◆ **Task requirements**
Starting at the line that contains "keys = carried.animation_data", reproduce each line exactly up to and including the line that contains "scene.view_settings.keyframe_insert(path, frame=frame(t))". Reproduce nothing else.

# Start of Dataset records

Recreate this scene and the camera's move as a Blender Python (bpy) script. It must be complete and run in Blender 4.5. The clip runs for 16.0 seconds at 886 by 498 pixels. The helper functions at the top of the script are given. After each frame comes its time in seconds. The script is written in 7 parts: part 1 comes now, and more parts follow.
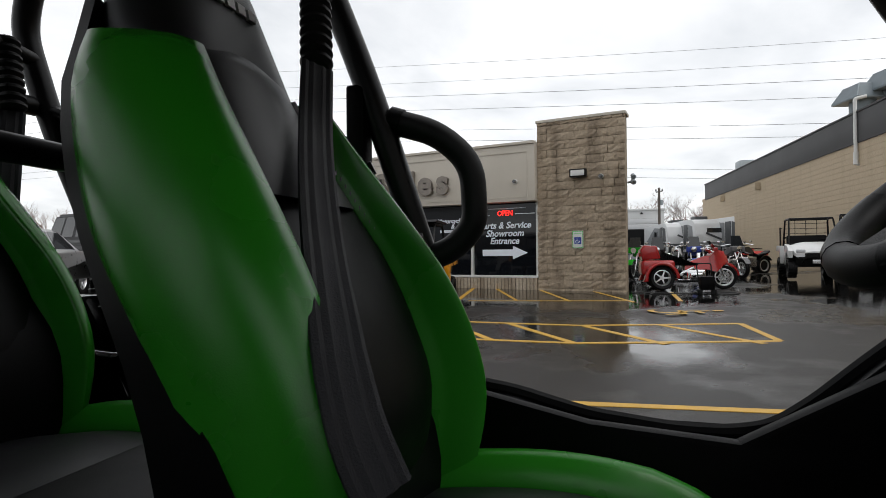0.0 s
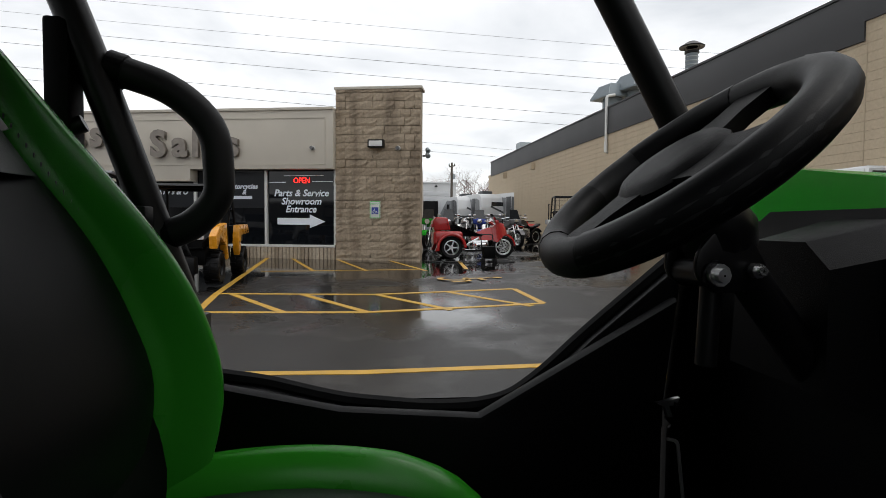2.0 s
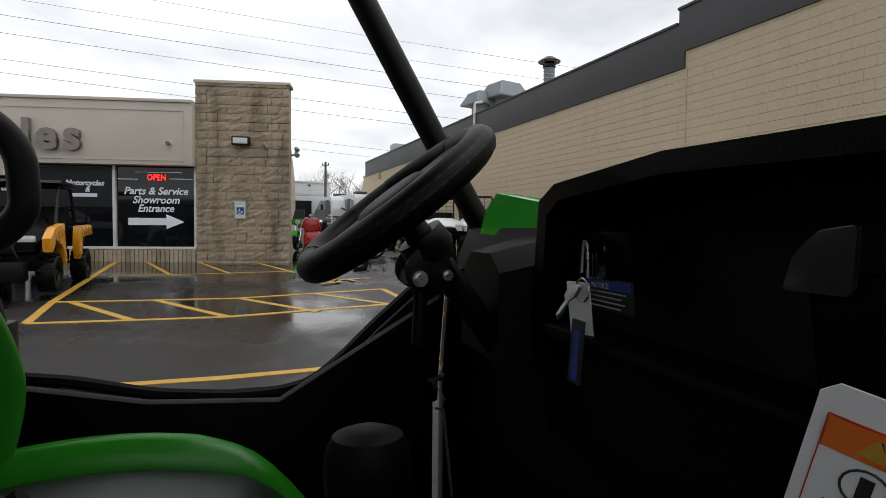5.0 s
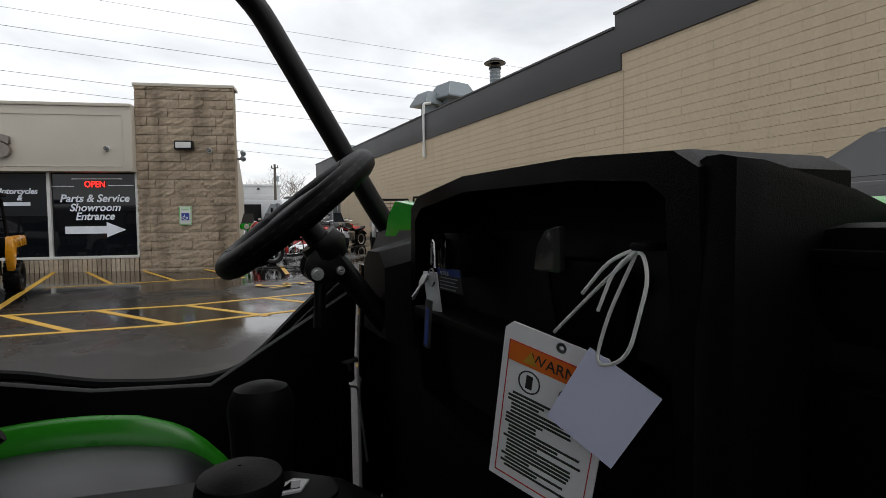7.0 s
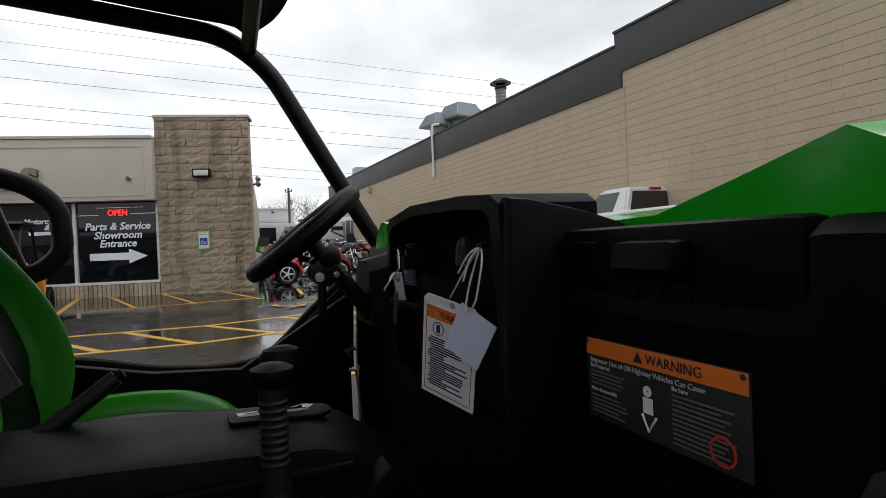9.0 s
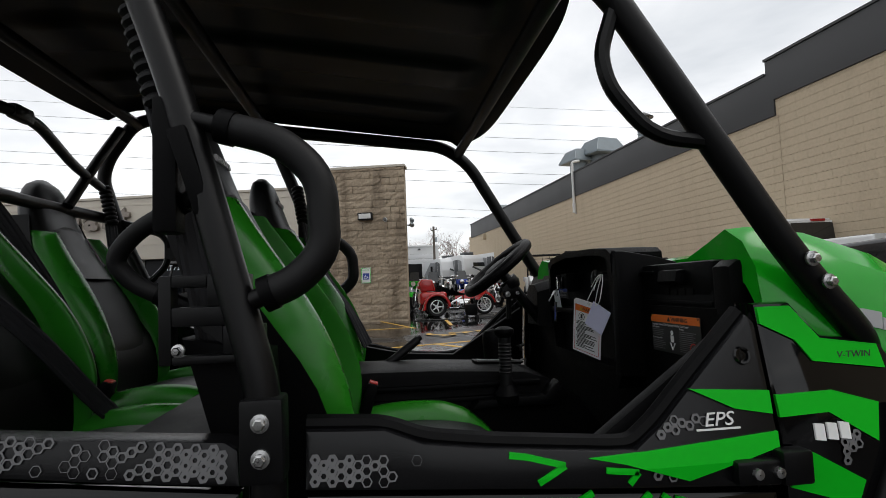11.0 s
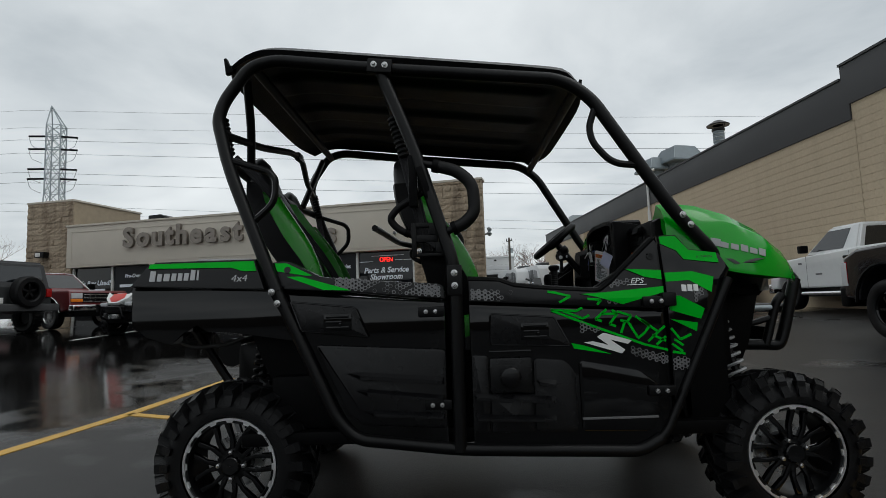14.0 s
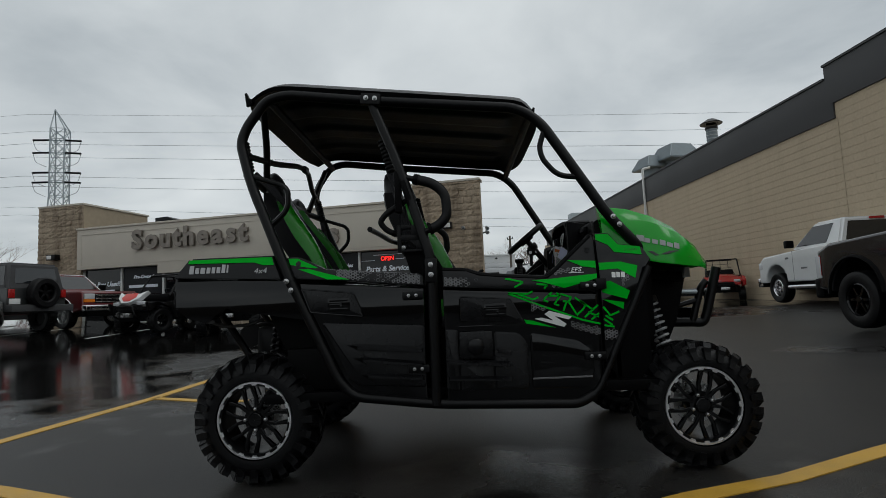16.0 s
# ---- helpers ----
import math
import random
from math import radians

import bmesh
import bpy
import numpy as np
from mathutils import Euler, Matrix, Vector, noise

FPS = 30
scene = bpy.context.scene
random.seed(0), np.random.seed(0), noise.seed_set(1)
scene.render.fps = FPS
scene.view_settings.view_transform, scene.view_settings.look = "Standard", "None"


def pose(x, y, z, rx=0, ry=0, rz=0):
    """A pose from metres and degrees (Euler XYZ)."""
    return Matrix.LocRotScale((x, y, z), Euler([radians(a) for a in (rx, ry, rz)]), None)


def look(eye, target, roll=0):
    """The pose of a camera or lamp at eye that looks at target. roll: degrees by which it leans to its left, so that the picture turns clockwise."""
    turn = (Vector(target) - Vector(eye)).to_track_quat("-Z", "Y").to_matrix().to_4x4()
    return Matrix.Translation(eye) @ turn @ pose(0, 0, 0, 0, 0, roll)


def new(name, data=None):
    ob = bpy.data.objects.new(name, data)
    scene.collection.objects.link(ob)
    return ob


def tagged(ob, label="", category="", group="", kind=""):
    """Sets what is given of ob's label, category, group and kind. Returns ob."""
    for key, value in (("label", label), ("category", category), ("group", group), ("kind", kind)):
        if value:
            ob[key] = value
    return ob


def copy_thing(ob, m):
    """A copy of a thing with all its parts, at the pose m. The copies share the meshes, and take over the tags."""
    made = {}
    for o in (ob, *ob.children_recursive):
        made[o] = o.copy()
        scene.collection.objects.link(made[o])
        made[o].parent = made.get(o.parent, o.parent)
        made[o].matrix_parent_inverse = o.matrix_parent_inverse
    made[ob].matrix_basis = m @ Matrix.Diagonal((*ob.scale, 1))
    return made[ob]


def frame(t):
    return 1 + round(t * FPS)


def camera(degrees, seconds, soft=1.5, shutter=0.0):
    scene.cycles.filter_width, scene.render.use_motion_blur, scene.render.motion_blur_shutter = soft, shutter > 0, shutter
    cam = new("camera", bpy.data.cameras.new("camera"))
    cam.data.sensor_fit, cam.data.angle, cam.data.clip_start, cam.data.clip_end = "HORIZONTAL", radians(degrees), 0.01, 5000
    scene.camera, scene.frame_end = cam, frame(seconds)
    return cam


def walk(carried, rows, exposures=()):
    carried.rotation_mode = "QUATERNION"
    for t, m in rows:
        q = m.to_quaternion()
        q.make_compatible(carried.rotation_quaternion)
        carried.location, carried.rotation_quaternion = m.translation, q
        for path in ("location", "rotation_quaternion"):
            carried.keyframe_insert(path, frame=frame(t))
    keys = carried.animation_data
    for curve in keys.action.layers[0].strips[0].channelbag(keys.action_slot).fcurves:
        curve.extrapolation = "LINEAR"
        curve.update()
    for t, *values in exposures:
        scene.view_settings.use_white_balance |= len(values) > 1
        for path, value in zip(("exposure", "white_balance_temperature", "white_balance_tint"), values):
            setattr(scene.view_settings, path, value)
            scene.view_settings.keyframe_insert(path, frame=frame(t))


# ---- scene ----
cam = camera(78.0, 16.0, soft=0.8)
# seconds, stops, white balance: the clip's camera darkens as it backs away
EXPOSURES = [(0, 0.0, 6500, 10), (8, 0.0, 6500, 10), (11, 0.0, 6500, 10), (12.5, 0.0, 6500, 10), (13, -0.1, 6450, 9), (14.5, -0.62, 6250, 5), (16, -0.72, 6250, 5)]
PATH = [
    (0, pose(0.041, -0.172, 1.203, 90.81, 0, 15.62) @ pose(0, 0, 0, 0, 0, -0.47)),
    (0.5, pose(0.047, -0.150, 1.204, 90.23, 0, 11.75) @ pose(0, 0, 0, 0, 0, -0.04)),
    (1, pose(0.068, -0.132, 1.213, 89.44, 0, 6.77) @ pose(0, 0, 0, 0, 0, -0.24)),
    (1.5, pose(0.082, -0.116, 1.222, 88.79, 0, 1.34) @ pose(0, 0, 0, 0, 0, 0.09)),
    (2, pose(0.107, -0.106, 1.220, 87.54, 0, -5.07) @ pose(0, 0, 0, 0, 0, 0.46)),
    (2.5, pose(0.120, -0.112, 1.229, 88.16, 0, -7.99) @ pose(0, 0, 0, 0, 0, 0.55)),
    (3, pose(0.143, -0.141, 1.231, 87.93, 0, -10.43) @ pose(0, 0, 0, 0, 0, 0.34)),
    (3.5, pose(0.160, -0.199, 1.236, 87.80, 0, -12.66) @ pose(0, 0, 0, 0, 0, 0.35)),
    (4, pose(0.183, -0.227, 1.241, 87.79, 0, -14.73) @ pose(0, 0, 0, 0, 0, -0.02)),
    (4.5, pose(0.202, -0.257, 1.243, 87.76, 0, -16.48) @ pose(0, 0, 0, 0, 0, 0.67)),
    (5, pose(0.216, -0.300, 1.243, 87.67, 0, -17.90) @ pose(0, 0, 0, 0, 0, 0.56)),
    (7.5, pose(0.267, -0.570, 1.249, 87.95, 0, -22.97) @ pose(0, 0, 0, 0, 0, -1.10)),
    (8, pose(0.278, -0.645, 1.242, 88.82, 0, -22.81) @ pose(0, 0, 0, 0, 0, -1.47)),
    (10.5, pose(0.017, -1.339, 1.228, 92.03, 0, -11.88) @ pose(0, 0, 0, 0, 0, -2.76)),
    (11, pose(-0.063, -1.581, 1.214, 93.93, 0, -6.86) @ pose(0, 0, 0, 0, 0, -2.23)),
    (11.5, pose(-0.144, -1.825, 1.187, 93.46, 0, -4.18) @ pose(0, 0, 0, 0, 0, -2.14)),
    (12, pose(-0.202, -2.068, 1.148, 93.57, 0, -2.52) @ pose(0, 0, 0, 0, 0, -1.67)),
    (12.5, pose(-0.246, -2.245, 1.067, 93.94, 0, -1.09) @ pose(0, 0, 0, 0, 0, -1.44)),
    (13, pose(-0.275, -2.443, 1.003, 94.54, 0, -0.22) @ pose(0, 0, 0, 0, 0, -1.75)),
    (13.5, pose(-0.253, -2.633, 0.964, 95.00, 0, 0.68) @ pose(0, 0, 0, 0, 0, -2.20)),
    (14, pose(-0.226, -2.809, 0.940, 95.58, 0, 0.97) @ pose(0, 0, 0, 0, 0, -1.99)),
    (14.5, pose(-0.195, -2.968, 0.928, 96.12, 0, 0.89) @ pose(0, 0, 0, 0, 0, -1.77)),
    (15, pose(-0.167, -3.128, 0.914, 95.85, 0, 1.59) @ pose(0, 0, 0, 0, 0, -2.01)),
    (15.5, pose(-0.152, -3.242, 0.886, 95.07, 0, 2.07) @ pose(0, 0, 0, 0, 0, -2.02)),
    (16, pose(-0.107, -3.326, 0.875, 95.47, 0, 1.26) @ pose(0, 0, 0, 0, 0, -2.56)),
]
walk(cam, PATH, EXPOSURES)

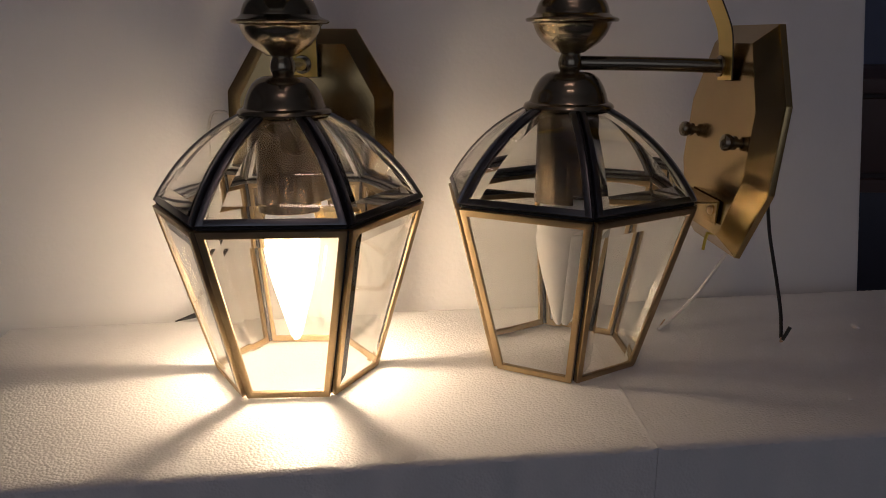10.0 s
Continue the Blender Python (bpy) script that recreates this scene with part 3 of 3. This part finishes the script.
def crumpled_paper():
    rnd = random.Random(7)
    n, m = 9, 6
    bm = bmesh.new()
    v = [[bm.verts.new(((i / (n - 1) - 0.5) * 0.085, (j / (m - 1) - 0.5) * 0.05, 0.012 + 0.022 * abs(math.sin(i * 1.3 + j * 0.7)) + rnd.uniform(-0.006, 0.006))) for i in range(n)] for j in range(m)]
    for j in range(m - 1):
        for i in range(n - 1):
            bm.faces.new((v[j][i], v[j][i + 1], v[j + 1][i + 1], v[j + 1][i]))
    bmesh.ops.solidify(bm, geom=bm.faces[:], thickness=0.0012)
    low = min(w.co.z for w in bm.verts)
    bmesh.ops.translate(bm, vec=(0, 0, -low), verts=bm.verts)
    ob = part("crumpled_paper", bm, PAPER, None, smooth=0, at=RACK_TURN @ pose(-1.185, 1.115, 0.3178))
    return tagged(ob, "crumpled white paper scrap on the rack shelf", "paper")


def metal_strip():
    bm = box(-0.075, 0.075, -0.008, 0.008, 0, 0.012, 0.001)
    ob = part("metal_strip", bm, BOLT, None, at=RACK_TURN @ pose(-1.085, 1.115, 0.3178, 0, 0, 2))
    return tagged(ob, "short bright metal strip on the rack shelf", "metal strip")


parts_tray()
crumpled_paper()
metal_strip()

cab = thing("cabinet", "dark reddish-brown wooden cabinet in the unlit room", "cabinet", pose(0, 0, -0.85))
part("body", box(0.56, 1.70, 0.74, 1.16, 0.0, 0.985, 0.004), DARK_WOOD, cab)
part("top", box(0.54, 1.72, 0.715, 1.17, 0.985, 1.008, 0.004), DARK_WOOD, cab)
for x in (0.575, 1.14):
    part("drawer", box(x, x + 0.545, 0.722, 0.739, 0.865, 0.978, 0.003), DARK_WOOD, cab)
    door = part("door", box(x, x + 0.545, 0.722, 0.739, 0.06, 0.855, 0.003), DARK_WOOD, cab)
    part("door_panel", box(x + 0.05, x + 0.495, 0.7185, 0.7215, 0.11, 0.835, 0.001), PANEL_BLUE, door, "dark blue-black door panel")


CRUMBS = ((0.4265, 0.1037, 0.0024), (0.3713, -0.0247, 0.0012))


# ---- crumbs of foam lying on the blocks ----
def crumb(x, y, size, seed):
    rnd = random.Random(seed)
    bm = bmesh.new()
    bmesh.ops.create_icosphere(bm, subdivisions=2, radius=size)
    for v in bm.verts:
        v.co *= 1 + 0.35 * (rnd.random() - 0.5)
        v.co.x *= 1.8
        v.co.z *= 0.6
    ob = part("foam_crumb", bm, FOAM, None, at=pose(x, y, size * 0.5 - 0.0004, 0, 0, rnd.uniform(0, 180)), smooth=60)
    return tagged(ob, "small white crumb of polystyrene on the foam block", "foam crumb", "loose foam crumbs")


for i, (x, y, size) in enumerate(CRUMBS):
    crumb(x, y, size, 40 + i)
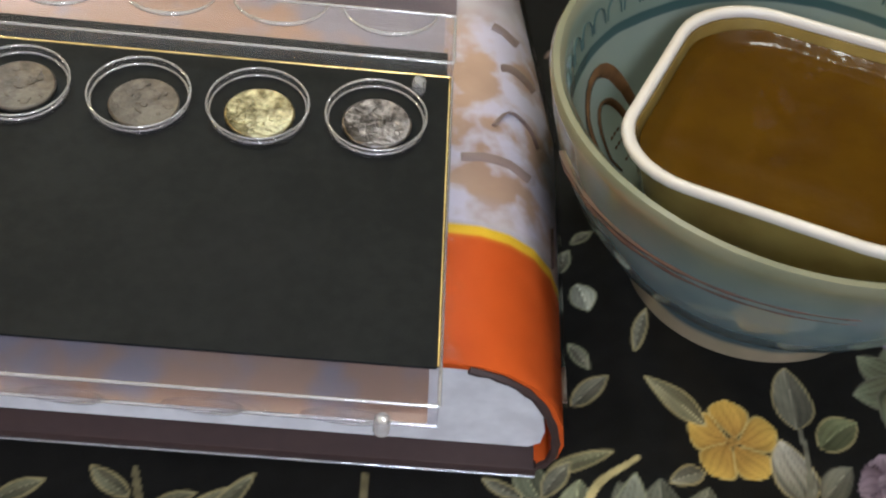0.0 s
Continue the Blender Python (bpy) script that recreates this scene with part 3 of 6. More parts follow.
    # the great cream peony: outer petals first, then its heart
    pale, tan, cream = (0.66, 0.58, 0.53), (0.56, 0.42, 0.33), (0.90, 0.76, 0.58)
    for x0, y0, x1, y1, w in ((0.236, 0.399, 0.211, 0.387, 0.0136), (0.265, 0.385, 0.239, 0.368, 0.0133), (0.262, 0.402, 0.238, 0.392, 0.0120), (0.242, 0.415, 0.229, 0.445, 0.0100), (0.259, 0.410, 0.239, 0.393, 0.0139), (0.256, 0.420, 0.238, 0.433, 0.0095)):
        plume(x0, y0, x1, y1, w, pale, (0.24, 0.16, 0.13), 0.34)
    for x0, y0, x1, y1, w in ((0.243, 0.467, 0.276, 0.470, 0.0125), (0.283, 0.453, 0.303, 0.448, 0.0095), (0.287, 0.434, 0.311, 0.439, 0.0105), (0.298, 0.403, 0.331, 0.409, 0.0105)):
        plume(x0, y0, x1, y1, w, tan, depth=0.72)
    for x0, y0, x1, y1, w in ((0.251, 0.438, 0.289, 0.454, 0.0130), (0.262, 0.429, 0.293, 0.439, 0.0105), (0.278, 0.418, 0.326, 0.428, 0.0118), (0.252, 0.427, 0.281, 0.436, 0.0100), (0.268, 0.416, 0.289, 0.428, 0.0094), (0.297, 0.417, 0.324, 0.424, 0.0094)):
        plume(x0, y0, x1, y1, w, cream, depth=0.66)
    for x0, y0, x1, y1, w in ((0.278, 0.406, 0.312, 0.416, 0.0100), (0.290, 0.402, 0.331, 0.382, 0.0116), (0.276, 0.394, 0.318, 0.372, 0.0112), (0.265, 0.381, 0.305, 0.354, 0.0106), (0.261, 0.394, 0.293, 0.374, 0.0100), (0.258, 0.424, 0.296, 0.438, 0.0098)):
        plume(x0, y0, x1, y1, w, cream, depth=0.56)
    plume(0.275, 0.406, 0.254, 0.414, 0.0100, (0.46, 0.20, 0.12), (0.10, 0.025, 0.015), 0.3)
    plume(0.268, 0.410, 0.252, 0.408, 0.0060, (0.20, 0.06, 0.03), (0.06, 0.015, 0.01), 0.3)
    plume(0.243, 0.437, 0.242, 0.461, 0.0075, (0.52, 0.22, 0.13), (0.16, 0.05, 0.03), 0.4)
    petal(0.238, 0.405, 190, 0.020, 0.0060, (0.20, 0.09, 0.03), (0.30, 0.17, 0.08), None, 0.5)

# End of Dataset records

◆ **Response**
    keys = carried.animation_data
    for curve in keys.action.layers[0].strips[0].channelbag(keys.action_slot).fcurves:
        curve.extrapolation = "LINEAR"
        curve.update()
    for t, *values in exposures:
        scene.view_settings.use_white_balance |= len(values) > 1
        for path, value in zip(("exposure", "white_balance_temperature", "white_balance_tint"), values):
            setattr(scene.view_settings, path, value)
            scene.view_settings.keyframe_insert(path, frame=frame(t))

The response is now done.